Approximately a year ago, on August 16, 2017, a petition for antidumping (AD) and countervailing (CVD) duties on stainless steel flanges from China and India was filed by the Coalition of American Flange Producers (CAFP), an association of U.S. producers of stainless steel flanges. The case was brought in response to unfairly dumped and subsidized flanges being increasingly imported into the United States by Chinese and Indian producers. Last week, on August 13, 2018, the U.S. Department of Commerce (DOC) issued its final determinations in its AD and CVD investigations of Indian stainless steel imports, finding that Indian flanges are being dumped at rates of 19.16 to 145.25 percent and subsidized at rates of 4.92 to 256.16 percent.
While these margins are high and reflect the substantial degree to which Indian stainless steel flanges are unfairly traded in the United States, even before these determinations, this case has had a significant and positive effect on U.S. imports and the U.S. industry. That is, in the year prior to the filing of the petition, imports of stainless steel flanges from India surged dramatically, rising from approximately 400,000 to 1,000,000 kilograms per month. In the year since the filing of the petition, imports from India have decreased dramatically, falling to just 200,000 kilograms per month.
As shown in the chart above, examined at a more granular level, imports of Indian stainless steel flanges continued to decrease as the case progressed. While the petition was filed in August 2017, import levels actually fluctuated for the remainder of 2017, likely the result of Indian producers rushing flanges into the United States in advance of anticipated AD and CVD duties. However, once DOC issued its preliminary AD and CVD determinations, in which it forecasted high margins, imports plummeted. For instance, on January 23, 2018, DOC issued its CVD preliminary determination finding that Indian imports were being subsidized at rates of 5.00 to 239.61 percent. This caused a sharp decline in Indian imports. Similarly, on March 28, 2018, DOC issued its AD preliminary determination, finding that Indian imports were being dumping at rates of 18.10 to 145.25 percent. This caused an even steeper decline in Indian imports.
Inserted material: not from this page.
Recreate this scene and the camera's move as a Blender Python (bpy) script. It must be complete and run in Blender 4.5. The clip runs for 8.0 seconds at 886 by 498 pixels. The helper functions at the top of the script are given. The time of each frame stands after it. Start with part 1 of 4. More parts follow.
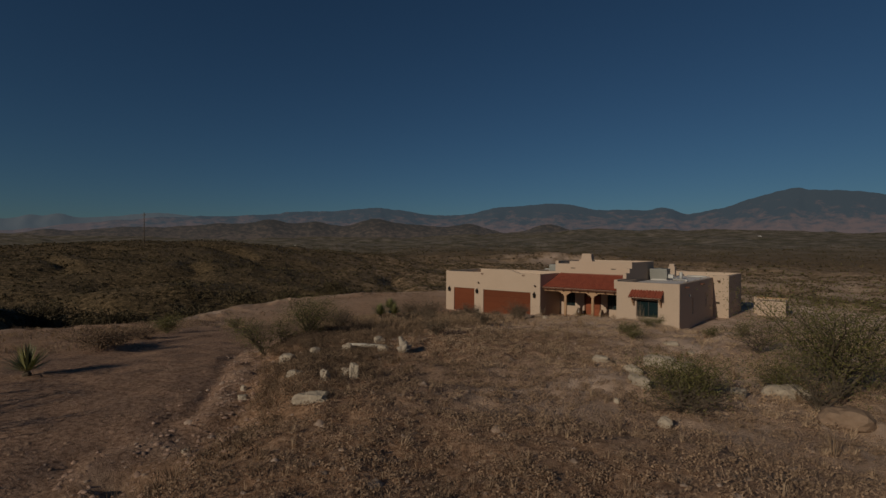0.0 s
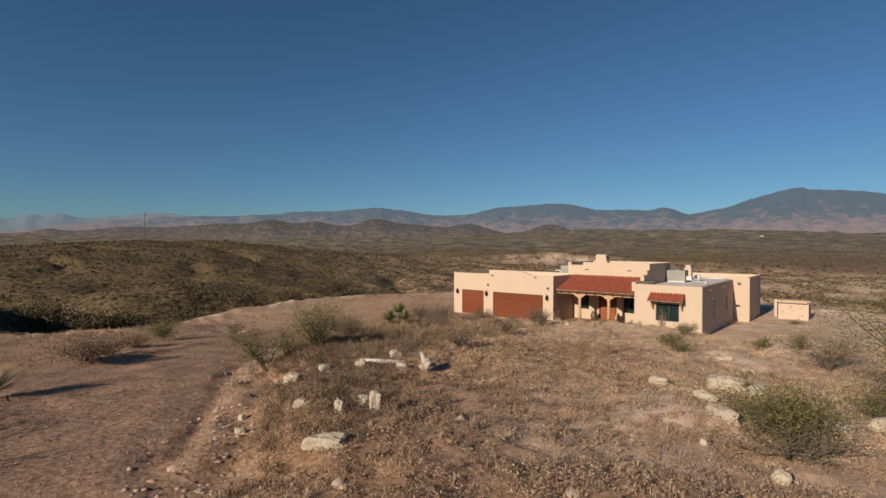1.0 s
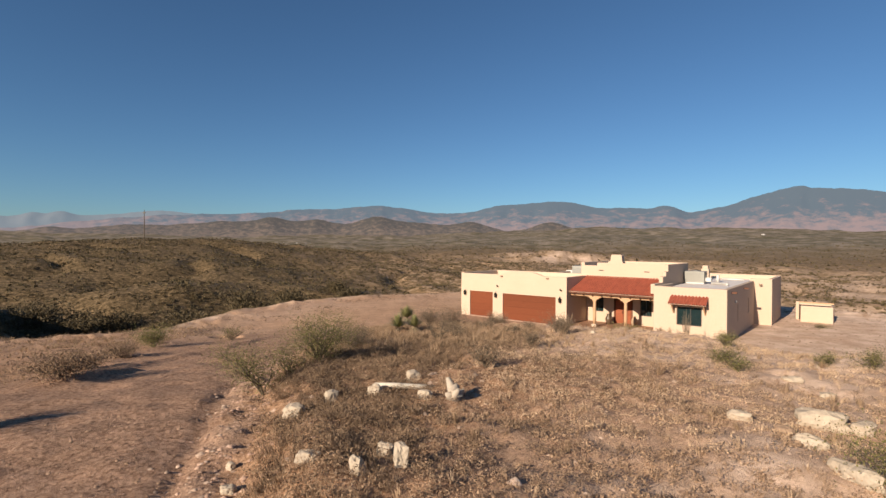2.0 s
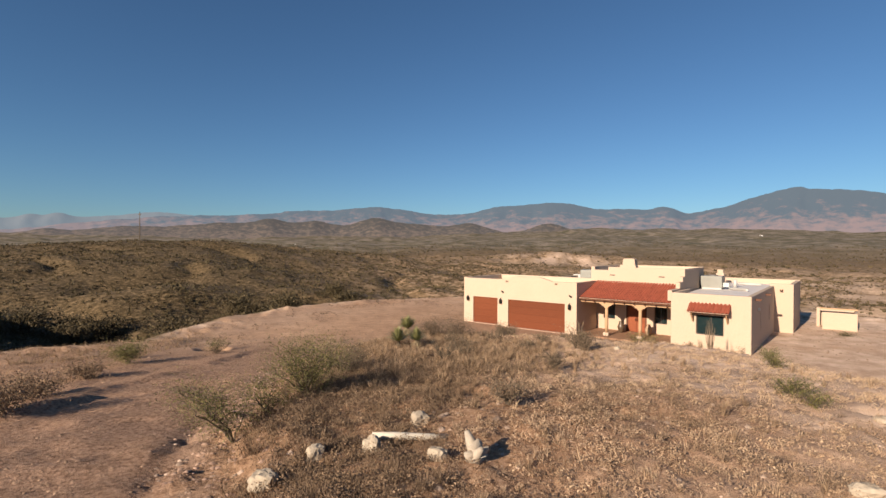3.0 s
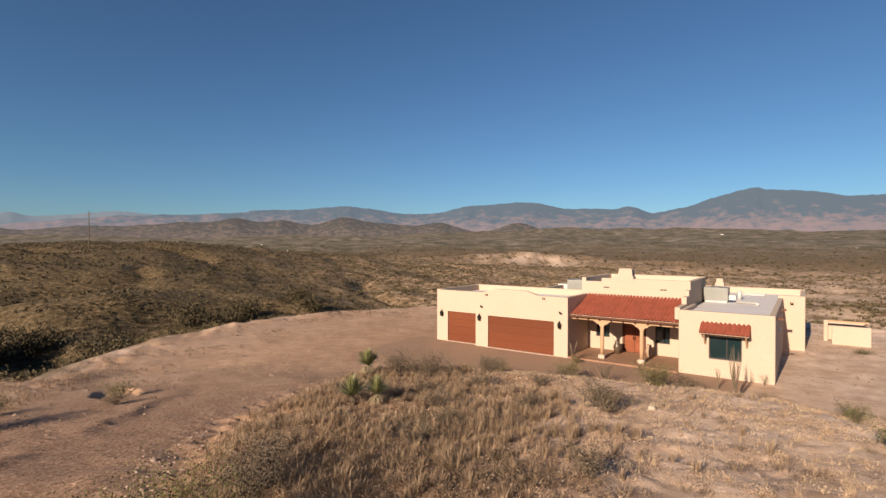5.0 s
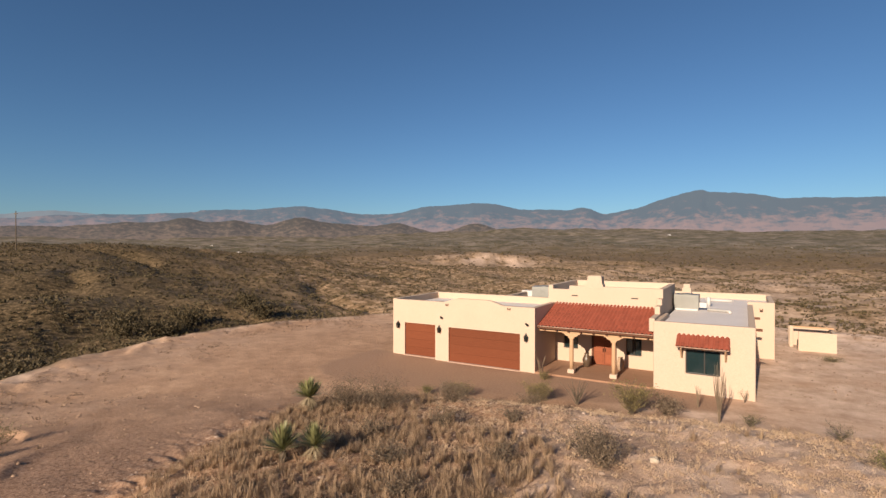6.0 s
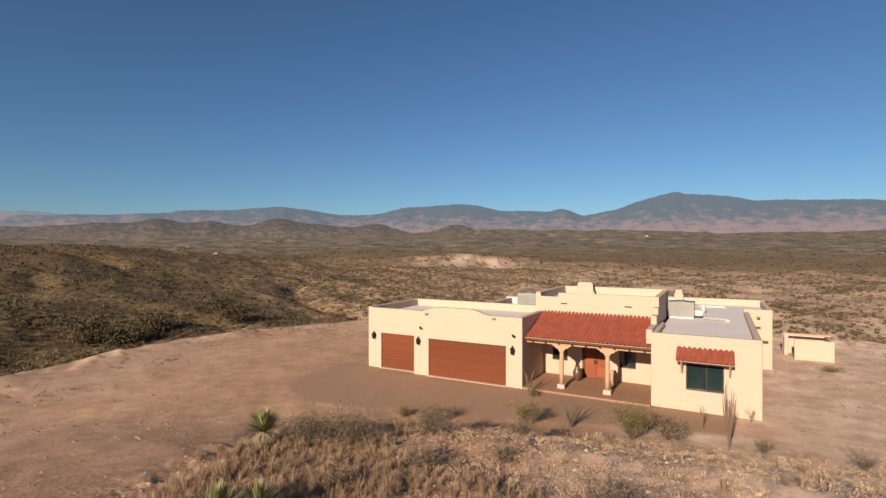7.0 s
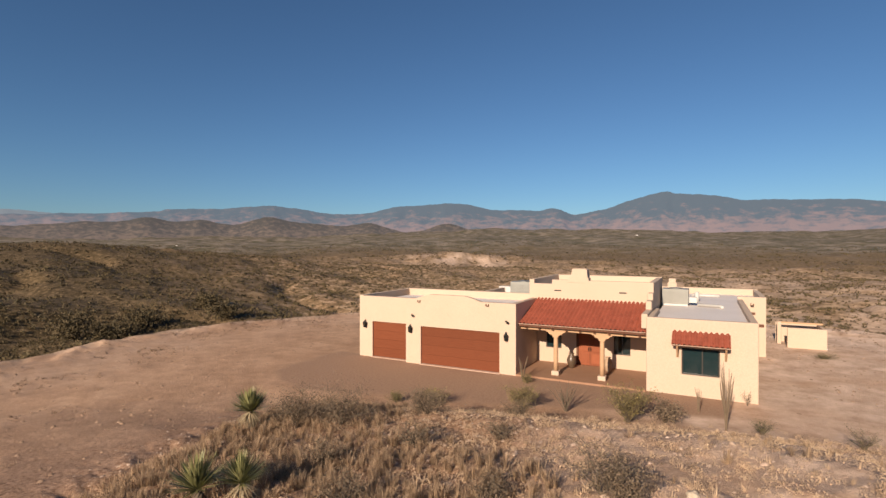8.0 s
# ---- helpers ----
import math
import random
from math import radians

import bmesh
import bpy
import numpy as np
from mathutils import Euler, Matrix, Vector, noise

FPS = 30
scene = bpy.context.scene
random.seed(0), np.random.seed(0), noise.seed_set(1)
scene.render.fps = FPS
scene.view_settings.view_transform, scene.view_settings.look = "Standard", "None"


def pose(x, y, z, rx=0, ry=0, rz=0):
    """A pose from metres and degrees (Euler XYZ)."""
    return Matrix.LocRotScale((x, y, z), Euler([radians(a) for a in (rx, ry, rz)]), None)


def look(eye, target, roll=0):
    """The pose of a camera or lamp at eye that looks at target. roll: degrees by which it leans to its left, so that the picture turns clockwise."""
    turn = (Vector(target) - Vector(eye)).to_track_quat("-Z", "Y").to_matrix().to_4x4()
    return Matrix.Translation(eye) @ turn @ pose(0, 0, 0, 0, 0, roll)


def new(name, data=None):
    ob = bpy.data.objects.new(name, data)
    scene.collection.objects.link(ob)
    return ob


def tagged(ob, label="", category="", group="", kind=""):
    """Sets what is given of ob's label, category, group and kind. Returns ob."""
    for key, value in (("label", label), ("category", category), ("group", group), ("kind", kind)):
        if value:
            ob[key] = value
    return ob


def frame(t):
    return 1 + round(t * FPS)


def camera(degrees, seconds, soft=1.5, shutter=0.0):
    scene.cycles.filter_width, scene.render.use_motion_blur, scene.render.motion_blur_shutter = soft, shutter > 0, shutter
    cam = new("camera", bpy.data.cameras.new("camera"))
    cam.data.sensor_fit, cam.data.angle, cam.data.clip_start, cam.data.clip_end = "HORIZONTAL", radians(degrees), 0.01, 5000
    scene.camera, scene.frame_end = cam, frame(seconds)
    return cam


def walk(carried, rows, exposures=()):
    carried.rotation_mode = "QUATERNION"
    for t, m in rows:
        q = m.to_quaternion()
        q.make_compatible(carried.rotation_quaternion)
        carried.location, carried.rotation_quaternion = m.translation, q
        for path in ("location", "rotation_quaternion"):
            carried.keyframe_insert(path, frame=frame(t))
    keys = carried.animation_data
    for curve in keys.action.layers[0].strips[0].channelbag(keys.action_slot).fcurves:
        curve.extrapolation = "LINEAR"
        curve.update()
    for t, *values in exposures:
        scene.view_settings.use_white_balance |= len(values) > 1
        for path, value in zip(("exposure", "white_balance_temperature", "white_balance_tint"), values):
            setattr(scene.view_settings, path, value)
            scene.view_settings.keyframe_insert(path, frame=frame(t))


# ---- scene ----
cam = camera(82.4, 8.0, soft=1.5)
PATH = [
    (0, (-0.9, 0.301, 6.242), (-2.156, 1.858, 6.234), 0.3),
    (0.5, (-1.717, 0.786, 6.269), (-2.974, 2.342, 6.262), 0.3),
    (1, (-2.53, 1.289, 6.295), (-3.789, 2.843, 6.287), 0.3),
    (1.5, (-3.383, 1.81, 6.321), (-4.643, 3.363, 6.311), 0.3),
    (1.7, (-3.718, 2.037, 6.36), (-4.979, 3.589, 6.345), 0.4),
    (2.8, (-5.574, 3.724, 6.578), (-6.833, 5.278, 6.563), 0.2),
    (3, (-5.929, 4.081, 6.601), (-7.185, 5.637, 6.59), 0.3),
    (3.5, (-6.797, 5.042, 6.756), (-8.051, 6.599, 6.746), 0.3),
    (4, (-7.675, 6.042, 6.956), (-8.913, 7.612, 6.945), 0.3),
    (4.2, (-7.984, 6.467, 7.038), (-9.215, 8.043, 7.026), 0.3),
    (5.3, (-9.99, 9.205, 7.336), (-11.108, 10.863, 7.324), 0.1),
    (5.5, (-10.309, 9.656, 7.413), (-11.394, 11.336, 7.402), 0.1),
    (6, (-11.157, 11.025, 7.596), (-12.18, 12.744, 7.585), 0.0),
    (6.5, (-11.914, 12.37, 7.777), (-12.897, 14.112, 7.767), -0.0),
    (7, (-12.411, 13.252, 7.799), (-13.367, 15.009, 7.792), 0.0),
    (7.5, (-12.612, 13.586, 7.524), (-13.547, 15.354, 7.515), 0.0),
    (8, (-12.695, 13.65, 7.02), (-13.621, 15.423, 7.01), 0.0),
]
EXPOSURES = [(0.0, -1.36, 6180, 4), (0.5, -0.47, 6200, 4), (1.0, 0.22, 6250, 5), (1.4, 0.73, 6420, 8), (3.5, 0.72, 6480, 9), (8.0, 0.60, 6550, 11)]
walk(cam, [(t, look(eye, target, roll)) for t, eye, target, roll in PATH], EXPOSURES)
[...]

The point being, as this case progresses, and the extent to which Indian stainless steel flanges are unfairly traded is made more clear, imports of those flanges have continued to plummet.
It should be stressed, however, that even the current duty deposit rates do not reflect the final duties that importers will owe on incoming shipments. Under the U.S. system, the duties paid at entry remain contingent, and changeable, until DOC concludes a post-investigation administrative review of those duties. With respect to stainless steel flanges from India and China, this means that final duty liability for imports subject to the preliminary duties will not be determined until mid-2019 at the earliest. Because of the lengthy contingent liability that AD and CVD duties represent, as well as the potential for final duties to be much higher than those paid at entry, importers may need to seek increased customs bonding to continue to import stainless steel flanges from India and China. Sureties may also require additional fees or security to underwrite bonds on such entries, given the increased uncertainty and risk involved.
Ultimately, Wiley Rein and the CAFP anticipate that DOC’s significant, final AD and CVD margins will cause Indian imports to continue to decrease, keeping them at stable and fair levels. This will allow U.S. stainless steel flange producers to compete on a level playing field, enabling them to produce more flanges and hire more workers here in the United States.